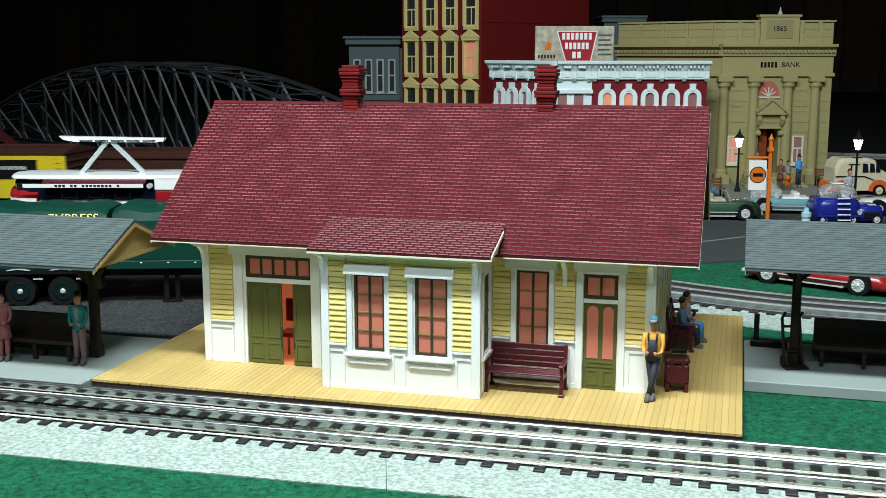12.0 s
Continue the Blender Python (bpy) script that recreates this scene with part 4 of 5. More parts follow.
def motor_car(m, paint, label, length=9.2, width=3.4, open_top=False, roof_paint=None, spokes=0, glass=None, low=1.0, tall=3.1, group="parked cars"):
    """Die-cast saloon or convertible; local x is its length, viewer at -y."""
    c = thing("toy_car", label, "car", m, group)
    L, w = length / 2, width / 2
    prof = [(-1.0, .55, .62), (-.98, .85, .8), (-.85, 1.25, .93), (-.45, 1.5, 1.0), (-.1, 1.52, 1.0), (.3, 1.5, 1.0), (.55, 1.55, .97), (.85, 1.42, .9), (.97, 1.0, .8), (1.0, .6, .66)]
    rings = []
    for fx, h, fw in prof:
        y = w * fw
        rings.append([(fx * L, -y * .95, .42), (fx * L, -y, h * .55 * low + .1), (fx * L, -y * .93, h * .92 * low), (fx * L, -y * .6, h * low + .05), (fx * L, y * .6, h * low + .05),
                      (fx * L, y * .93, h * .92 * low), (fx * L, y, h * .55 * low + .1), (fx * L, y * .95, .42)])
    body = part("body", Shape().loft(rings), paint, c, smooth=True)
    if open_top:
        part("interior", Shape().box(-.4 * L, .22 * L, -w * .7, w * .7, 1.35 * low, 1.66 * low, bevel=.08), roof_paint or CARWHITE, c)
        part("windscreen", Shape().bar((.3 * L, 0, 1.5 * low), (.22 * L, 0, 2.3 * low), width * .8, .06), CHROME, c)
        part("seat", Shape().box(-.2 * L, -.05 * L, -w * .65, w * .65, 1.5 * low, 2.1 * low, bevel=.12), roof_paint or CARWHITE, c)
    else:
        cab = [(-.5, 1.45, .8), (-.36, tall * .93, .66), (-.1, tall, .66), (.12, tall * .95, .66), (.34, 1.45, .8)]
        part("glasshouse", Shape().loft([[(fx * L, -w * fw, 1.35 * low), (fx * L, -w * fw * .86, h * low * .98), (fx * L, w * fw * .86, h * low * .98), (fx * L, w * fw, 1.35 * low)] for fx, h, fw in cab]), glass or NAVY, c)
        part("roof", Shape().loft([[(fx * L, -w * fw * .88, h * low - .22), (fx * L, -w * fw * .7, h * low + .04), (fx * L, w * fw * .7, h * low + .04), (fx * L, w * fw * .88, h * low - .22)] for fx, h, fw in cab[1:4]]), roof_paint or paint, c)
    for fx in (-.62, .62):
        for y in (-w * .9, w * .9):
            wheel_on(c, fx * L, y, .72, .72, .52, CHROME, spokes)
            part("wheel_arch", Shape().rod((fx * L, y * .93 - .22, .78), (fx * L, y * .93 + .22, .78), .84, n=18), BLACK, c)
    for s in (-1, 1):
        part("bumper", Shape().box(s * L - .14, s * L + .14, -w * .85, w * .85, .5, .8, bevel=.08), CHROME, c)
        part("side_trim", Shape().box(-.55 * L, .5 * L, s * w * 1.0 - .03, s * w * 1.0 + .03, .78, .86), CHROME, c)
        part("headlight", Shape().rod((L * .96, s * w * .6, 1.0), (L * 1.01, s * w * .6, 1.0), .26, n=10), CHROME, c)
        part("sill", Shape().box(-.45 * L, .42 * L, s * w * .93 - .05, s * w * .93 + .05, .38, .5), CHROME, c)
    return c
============
» **Given problem**:
Please write out all of the material above without changing a word, and omit any pictures.

» **Result of the exercise**:
12.0 s
Continue the Blender Python (bpy) script that recreates this scene with part 4 of 5. More parts follow.
def motor_car(m, paint, label, length=9.2, width=3.4, open_top=False, roof_paint=None, spokes=0, glass=None, low=1.0, tall=3.1, group="parked cars"):
    """Die-cast saloon or convertible; local x is its length, viewer at -y."""
    c = thing("toy_car", label, "car", m, group)
    L, w = length / 2, width / 2
    prof = [(-1.0, .55, .62), (-.98, .85, .8), (-.85, 1.25, .93), (-.45, 1.5, 1.0), (-.1, 1.52, 1.0), (.3, 1.5, 1.0), (.55, 1.55, .97), (.85, 1.42, .9), (.97, 1.0, .8), (1.0, .6, .66)]
    rings = []
    for fx, h, fw in prof:
        y = w * fw
        rings.append([(fx * L, -y * .95, .42), (fx * L, -y, h * .55 * low + .1), (fx * L, -y * .93, h * .92 * low), (fx * L, -y * .6, h * low + .05), (fx * L, y * .6, h * low + .05),
                      (fx * L, y * .93, h * .92 * low), (fx * L, y, h * .55 * low + .1), (fx * L, y * .95, .42)])
    body = part("body", Shape().loft(rings), paint, c, smooth=True)
    if open_top:
        part("interior", Shape().box(-.4 * L, .22 * L, -w * .7, w * .7, 1.35 * low, 1.66 * low, bevel=.08), roof_paint or CARWHITE, c)
        part("windscreen", Shape().bar((.3 * L, 0, 1.5 * low), (.22 * L, 0, 2.3 * low), width * .8, .06), CHROME, c)
        part("seat", Shape().box(-.2 * L, -.05 * L, -w * .65, w * .65, 1.5 * low, 2.1 * low, bevel=.12), roof_paint or CARWHITE, c)
    else:
        cab = [(-.5, 1.45, .8), (-.36, tall * .93, .66), (-.1, tall, .66), (.12, tall * .95, .66), (.34, 1.45, .8)]
        part("glasshouse", Shape().loft([[(fx * L, -w * fw, 1.35 * low), (fx * L, -w * fw * .86, h * low * .98), (fx * L, w * fw * .86, h * low * .98), (fx * L, w * fw, 1.35 * low)] for fx, h, fw in cab]), glass or NAVY, c)
        part("roof", Shape().loft([[(fx * L, -w * fw * .88, h * low - .22), (fx * L, -w * fw * .7, h * low + .04), (fx * L, w * fw * .7, h * low + .04), (fx * L, w * fw * .88, h * low - .22)] for fx, h, fw in cab[1:4]]), roof_paint or paint, c)
    for fx in (-.62, .62):
        for y in (-w * .9, w * .9):
            wheel_on(c, fx * L, y, .72, .72, .52, CHROME, spokes)
            part("wheel_arch", Shape().rod((fx * L, y * .93 - .22, .78), (fx * L, y * .93 + .22, .78), .84, n=18), BLACK, c)
    for s in (-1, 1):
        part("bumper", Shape().box(s * L - .14, s * L + .14, -w * .85, w * .85, .5, .8, bevel=.08), CHROME, c)
        part("side_trim", Shape().box(-.55 * L, .5 * L, s * w * 1.0 - .03, s * w * 1.0 + .03, .78, .86), CHROME, c)
        part("headlight", Shape().rod((L * .96, s * w * .6, 1.0), (L * 1.01, s * w * .6, 1.0), .26, n=10), CHROME, c)
        part("sill", Shape().box(-.45 * L, .42 * L, s * w * .93 - .05, s * w * .93 + .05, .38, .5), CHROME, c)
    return c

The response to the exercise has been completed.